Investimenti: ecco perchè “less is more”

“L’inflazione alimenta l’inflazione: quindi è corretto che la Federal Reserve, e ora anche la Banca Centrale Europea, stiano aumentando i tassi di interesse”. Parola di Hans-Jörg Naumer di Allianz Global Investors, che di seguito illustra nel dettaglio la propria view.

Less is more

Non si tratta di un commento sarcastico alla performance deludente dei mercati azionari nelle ultime settimane, bensì di una risposta al dibattito sulla tanto discussa politica monetaria e sul contesto inflazionistico. “Meno” inflazione significa “più” possibilità di conservare il potere di acquisto e quindi è un’evoluzione auspicabile. Allo stesso modo anche una politica monetaria “meno” espansiva risulta “più” favorevole per gli investimenti di capitale. Tuttavia, di fatto, l’inflazione e le sue conseguenze in termini di politica monetaria stanno mettendo in crisi le piazze finanziarie. I rialzi dei tassi di per sé non sono desiderabili, ma sono davvero così negativi? No, se si tratta di contenere le attese inflazionistiche e ridurre la liquidità che distorce i prezzi sui mercati monetari e finanziari portando a fare investimenti sbagliati. L’inflazione alimenta l’inflazione. Quindi è corretto che le banche centrali, a partire dalla Federal Reserve USA (Fed), e ora anche la Banca Centrale Europea (BCE), abbiano iniziato ad alzare i tassi e stiano passando dall’allentamento quantitativo (quantitative easing, QE) all’inasprimento quantitativo (quantitative tightening, QT). Di conseguenza, le autorità monetarie vendono titoli governativi e riducono i propri bilanci. Le banche centrali, come ha dimostrato in particolare la Fed con l’aumento dei tassi di 75 punti base, sono state a lungo guidate dai mercati e ora devono cercare di riprendere il controllo.
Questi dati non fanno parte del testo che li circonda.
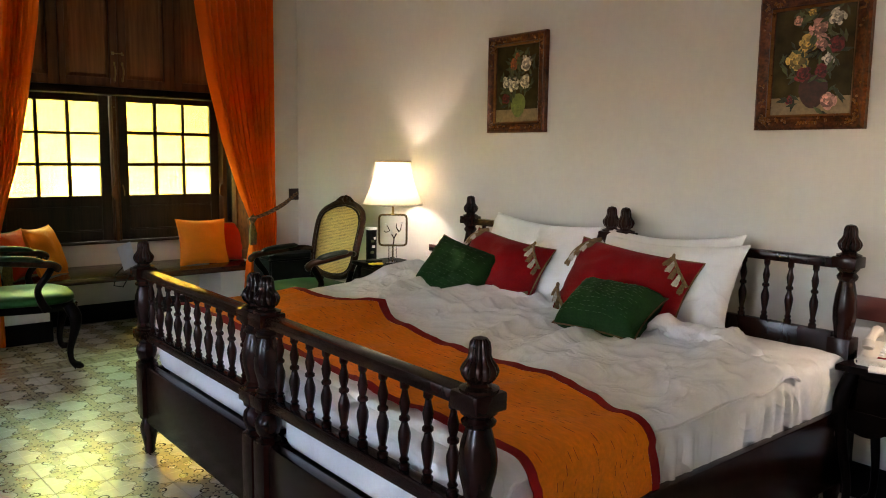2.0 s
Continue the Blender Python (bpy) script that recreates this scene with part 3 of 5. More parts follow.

“Meno” pressione inflazionistica significa mantenere “più” potere di acquisto, anche nell’ambito degli investimenti, come evidenziato dai rendimenti reali estremamente negativi dei titoli governativi in molte parti del mondo.

Tuttavia, è anche vero che un’inflazione più bassa va di pari passo con una domanda più bassa, quindi con un rallentamento della crescita. Anche se la Fed cerca di orchestrare un “soft landing” per l’economia, aumentano sensibilmente le probabilità di un “hard lending” con una crescita inferiore al potenziale. Non si può più escludere una recessione della principale economia mondiale. Allo stesso tempo, la decelerazione congiunturale frena le pressioni inflazionistiche dando alle banche centrali maggiore libertà di manovra. Anche in questo caso, vale il principio: “less is more”.